In der Schweiz machen Menschen mit einem ausländischen Pass rund 33% der Arbeitskräfte aus. Ohne sie würden Schlüsselsektoren der Wirtschaft – wie das Gesundheitswesen, das Gaststättengewerbe, der Tourismus und das Baugewerbe – nicht funktionieren. Dennoch werden migrantische Arbeitende nach wie vor unterbezahlt, diskriminiert und ausgegrenzt.

syndicom setzt sich, wie die anderen Gewerkschaften des SGB, seit jeher für die Verbesserung der Lebens- und Arbeitsbedingungen von Migrant:innen ein. Sie tut dies durch ihre tägliche Gewerkschaftsarbeit, aber auch mit Interessengruppen wie der IG Migration, die denen eine direkte Stimme verleiht, die so oft ignoriert werden.

Migrant:innen halten die Wirtschaft am Laufen, verdienen aber weniger

Cyrielle Huguenot, die neue SGB-Zentralsekretärin für Migrationsfragen, war im April zu Gast in der IG Migration von syndicom.

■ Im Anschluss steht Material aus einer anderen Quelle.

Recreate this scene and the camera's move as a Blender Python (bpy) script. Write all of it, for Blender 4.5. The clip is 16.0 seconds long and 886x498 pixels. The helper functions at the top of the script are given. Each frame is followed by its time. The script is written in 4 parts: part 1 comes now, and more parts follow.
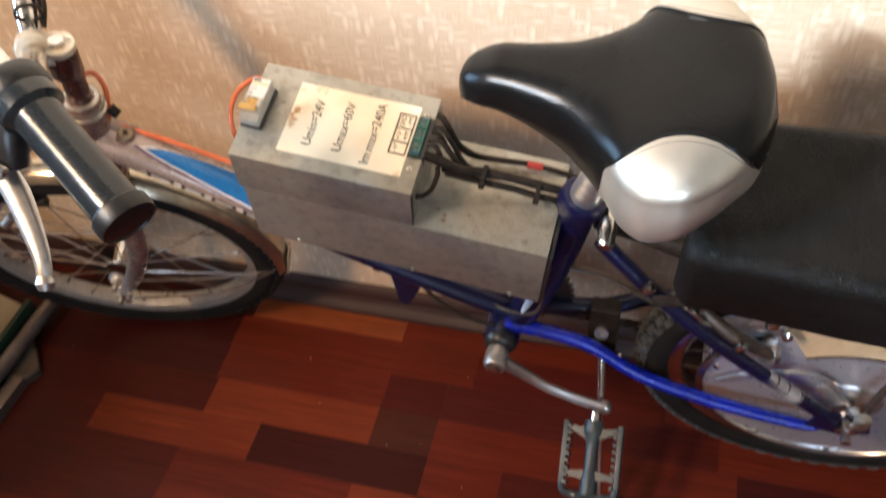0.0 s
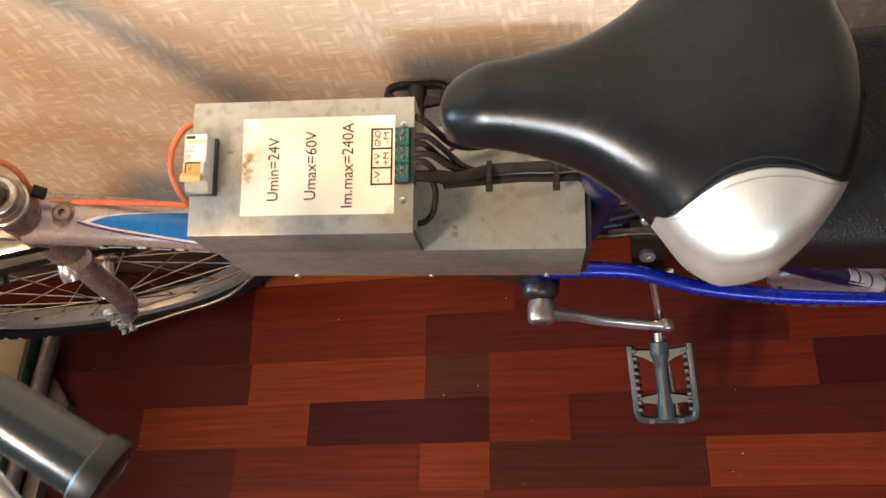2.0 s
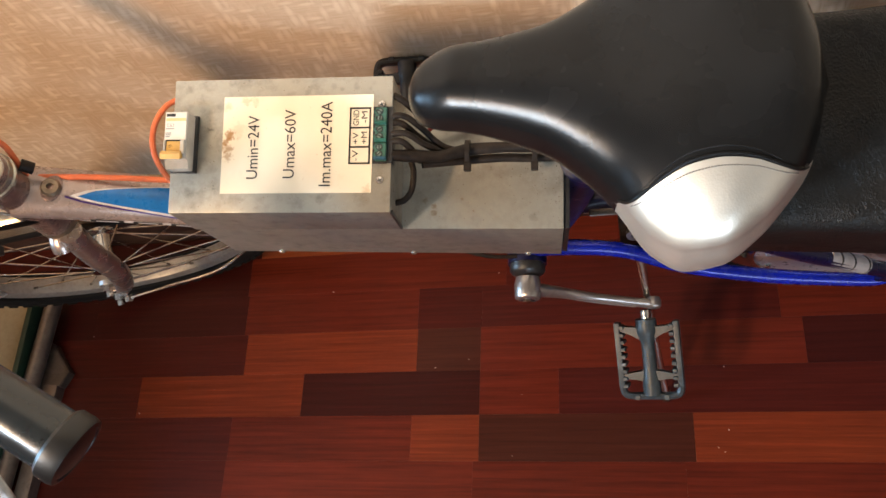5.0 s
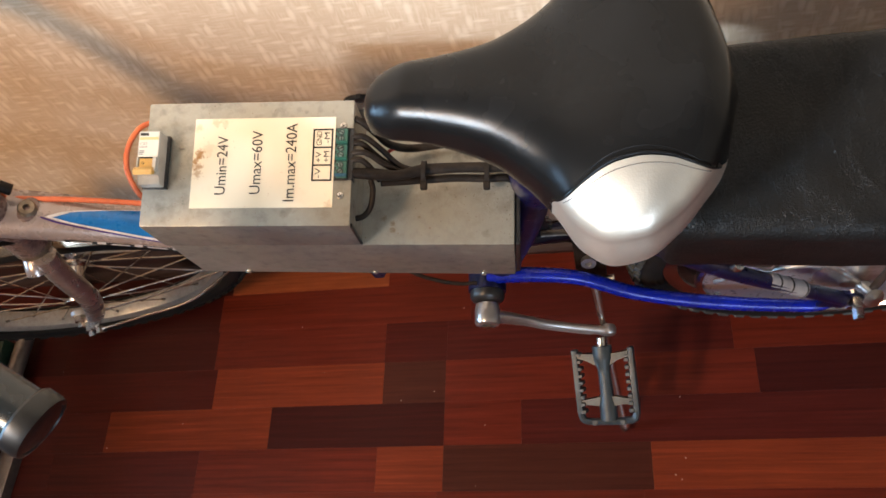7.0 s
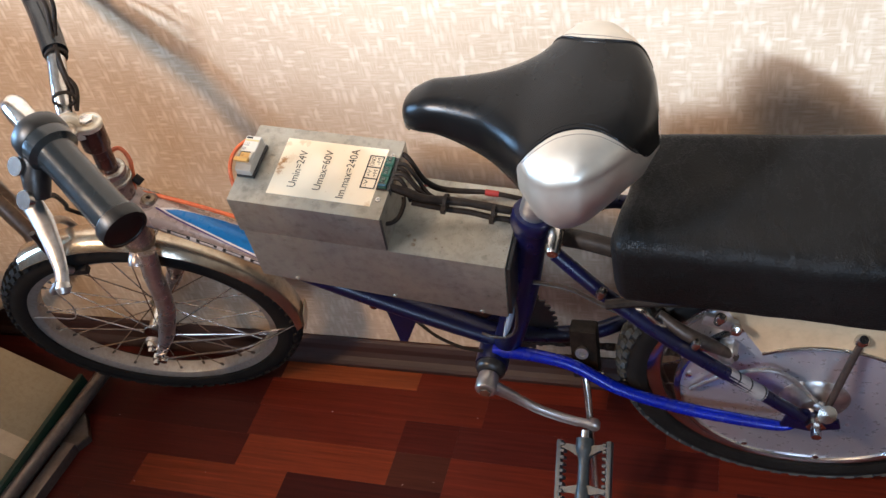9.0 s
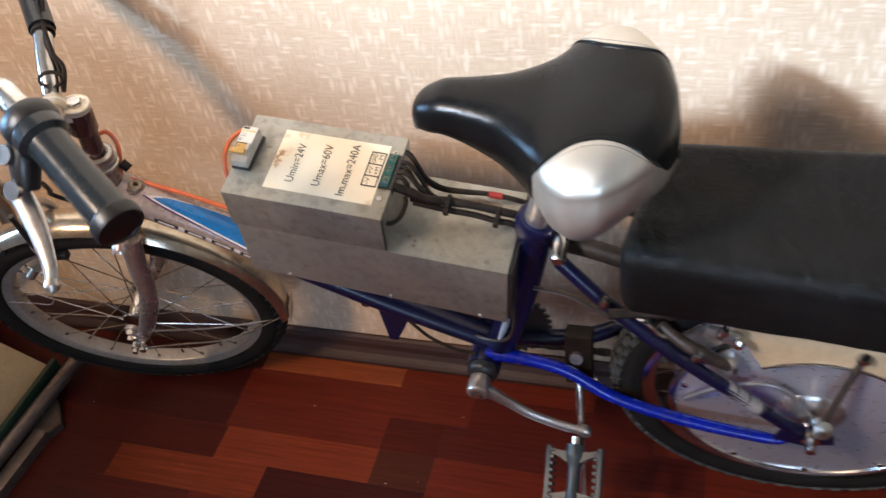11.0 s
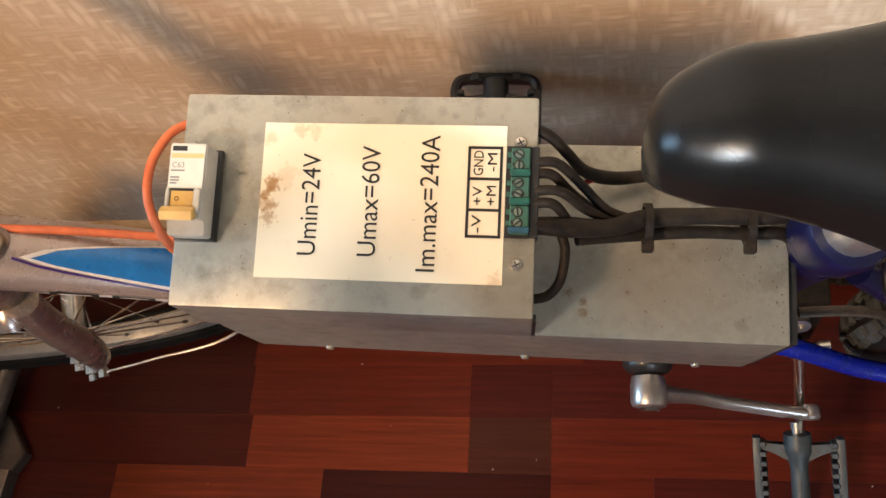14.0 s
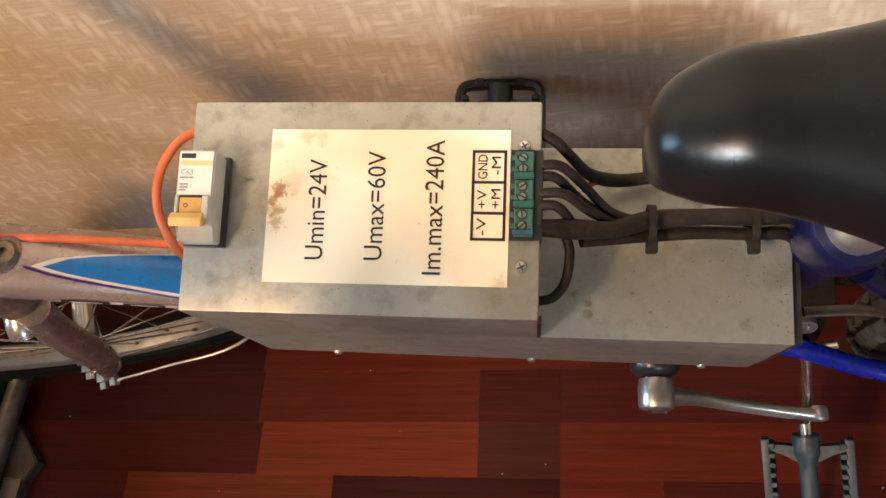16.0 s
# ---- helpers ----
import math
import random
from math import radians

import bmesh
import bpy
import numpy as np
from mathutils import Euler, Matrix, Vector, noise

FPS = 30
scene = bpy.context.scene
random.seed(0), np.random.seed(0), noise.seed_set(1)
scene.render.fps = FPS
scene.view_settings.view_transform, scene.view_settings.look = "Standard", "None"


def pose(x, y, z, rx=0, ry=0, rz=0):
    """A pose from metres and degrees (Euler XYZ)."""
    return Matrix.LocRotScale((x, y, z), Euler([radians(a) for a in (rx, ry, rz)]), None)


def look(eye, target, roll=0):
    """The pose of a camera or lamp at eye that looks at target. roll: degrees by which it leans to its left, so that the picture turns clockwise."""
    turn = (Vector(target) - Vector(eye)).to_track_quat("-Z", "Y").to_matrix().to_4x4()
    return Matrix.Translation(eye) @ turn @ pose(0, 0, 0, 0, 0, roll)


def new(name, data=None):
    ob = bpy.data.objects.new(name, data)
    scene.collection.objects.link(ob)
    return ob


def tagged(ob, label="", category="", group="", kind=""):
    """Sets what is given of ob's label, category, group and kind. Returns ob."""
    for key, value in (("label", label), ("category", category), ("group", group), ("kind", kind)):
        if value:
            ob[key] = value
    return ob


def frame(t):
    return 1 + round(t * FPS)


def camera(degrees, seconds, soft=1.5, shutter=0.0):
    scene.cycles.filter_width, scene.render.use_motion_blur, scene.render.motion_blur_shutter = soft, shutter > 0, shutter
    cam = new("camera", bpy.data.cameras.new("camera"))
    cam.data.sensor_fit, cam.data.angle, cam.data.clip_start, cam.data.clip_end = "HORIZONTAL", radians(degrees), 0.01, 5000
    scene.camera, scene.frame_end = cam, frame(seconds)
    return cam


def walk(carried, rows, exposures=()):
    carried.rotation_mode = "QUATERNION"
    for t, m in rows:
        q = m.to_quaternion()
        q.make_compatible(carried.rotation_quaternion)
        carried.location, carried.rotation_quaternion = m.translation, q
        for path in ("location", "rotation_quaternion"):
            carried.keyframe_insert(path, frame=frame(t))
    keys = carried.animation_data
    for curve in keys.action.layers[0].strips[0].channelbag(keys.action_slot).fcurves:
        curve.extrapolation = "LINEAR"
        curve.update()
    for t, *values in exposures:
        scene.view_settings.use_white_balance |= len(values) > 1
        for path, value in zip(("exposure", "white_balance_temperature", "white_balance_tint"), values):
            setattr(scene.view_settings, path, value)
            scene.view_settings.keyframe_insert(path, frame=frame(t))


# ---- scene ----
cam = camera(56.1, 16.0, 1.5, 0.5)
PATH = [
    (0, (0.628, -0.336, 1.136), (0.199, 0.921, -0.359), -6.0),
    (0.2, (0.638, -0.304, 1.146), (0.189, 0.85, -0.472), -8.1),
    (0.5, (0.654, -0.257, 1.162), (0.162, 0.754, -0.492), -14.4),
    (1, (0.619, -0.217, 1.176), (0.126, 0.714, -0.524), -21.7),
    (1.5, (0.582, -0.172, 1.176), (0.137, 0.728, -0.554), -25.5),
    (2, (0.581, -0.101, 1.153), (0.166, 0.744, -0.612), -27.7),
    (2.5, (0.58, -0.055, 1.148), (0.137, 0.704, -0.648), -31.0),
    (3, (0.58, -0.049, 1.145), (0.11, 0.664, -0.663), -33.0),
    (5.5, (0.619, -0.105, 1.158), (0.177, 0.688, -0.624), -29.9),
    (6, (0.622, -0.11, 1.159), (0.191, 0.696, -0.62), -29.1),
    (6.5, (0.626, -0.118, 1.158), (0.212, 0.709, -0.615), -27.7),
    (7, (0.637, -0.15, 1.169), (0.244, 0.766, -0.565), -24.3),
    (7.5, (0.639, -0.249, 1.191), (0.245, 0.839, -0.44), -19.7),
    (8, (0.697, -0.344, 1.176), (0.204, 0.893, -0.316), -17.0),
    (8.5, (0.764, -0.427, 1.143), (0.162, 0.947, -0.18), -14.5),
    (10.8, (0.739, -0.485, 1.133), (0.246, 0.971, -0.147), -7.2),
    (11, (0.722, -0.431, 1.141), (0.193, 0.965, -0.19), -9.2),
    (11.5, (0.597, -0.213, 1.098), (0.059, 1.046, -0.36), -13.1),
    (12, (0.491, -0.046, 1.025), (0.089, 1.032, -0.611), -15.2),
    (12.5, (0.454, 0.033, 0.969), (0.114, 0.931, -0.786), -19.2),
    (13, (0.45, 0.054, 0.947), (0.1, 0.871, -0.845), -22.2),
    (13.5, (0.459, 0.053, 0.961), (0.066, 0.866, -0.823), -24.7),
    (14, (0.465, 0.047, 0.968), (0.053, 0.875, -0.805), -25.5),
    (14.5, (0.467, 0.045, 0.971), (0.044, 0.884, -0.794), -26.0),
    (15, (0.465, 0.045, 0.972), (0.037, 0.886, -0.791), -26.3),
    (15.5, (0.465, 0.044, 0.971), (0.035, 0.886, -0.792), -26.6),
    (16, (0.467, 0.043, 0.971), (0.037, 0.887, -0.791), -26.6),
]
walk(cam, [(t, look(eye, target, roll)) for t, eye, target, roll in PATH], ((0, 0.2, 6150, 10), (0.6, 0.6, 6500, 10), (1, 0.6, 6300, 10), (1.5, 0.55, 6250, 10), (2, 0.45, 6350, 10), (3.2, 0.3, 6450, 10), (5.5, 0.25, 6350, 10), (7.2, 0.2, 6150, 10), (8.2, 0.12, 5750, 10), (8.5, 0.04, 5650, 10), (11.3, 0.03, 5650, 10), (12.05, -0.14, 6300, 10), (12.5, 0.12, 6400, 10), (13, 0.1, 6450, 10), (16, 0.1, 6550, 10)))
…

Ihre Botschaft ist klar:

Migrant:innen halten die Schweizer Wirtschaft am Laufen.

Ein paar wichtige Zahlen:

  • 70% der Migrant:innen im erwerbsfähigen Alter sind erwerbstätig.
  • Ohne Migrant:innen wäre das Schweizer BIP um 6 bis 7 Prozent niedriger.
  • Dennoch sind die Löhne von Migrant:innen im Durchschnitt 15 % niedriger als die von Personen mit Schweizer Pass.

Gewerkschaften als Raum für Partizipation und Schutz

Viele Migrant:innen sind nicht wahlberechtigt, aber in der Gewerkschaft zählt ihre Stimme. «In der Gewerkschaft hat jede und jeder die gleichen Rechte», betont Cyrielle Huguenot.

syndicom und Unia sind konkretes Beispiele dafür: Mehr als die Hälfte der Unia-Mitglieder haben einen ausländischen Pass. Auch innerhalb von syndicom arbeitet die IG Migration seit Jahren daran,

  • Lohndumping anzuprangern
  • gegen Diskriminierung zu kämpfen
  • die gewerkschaftliche Integration zu fördern.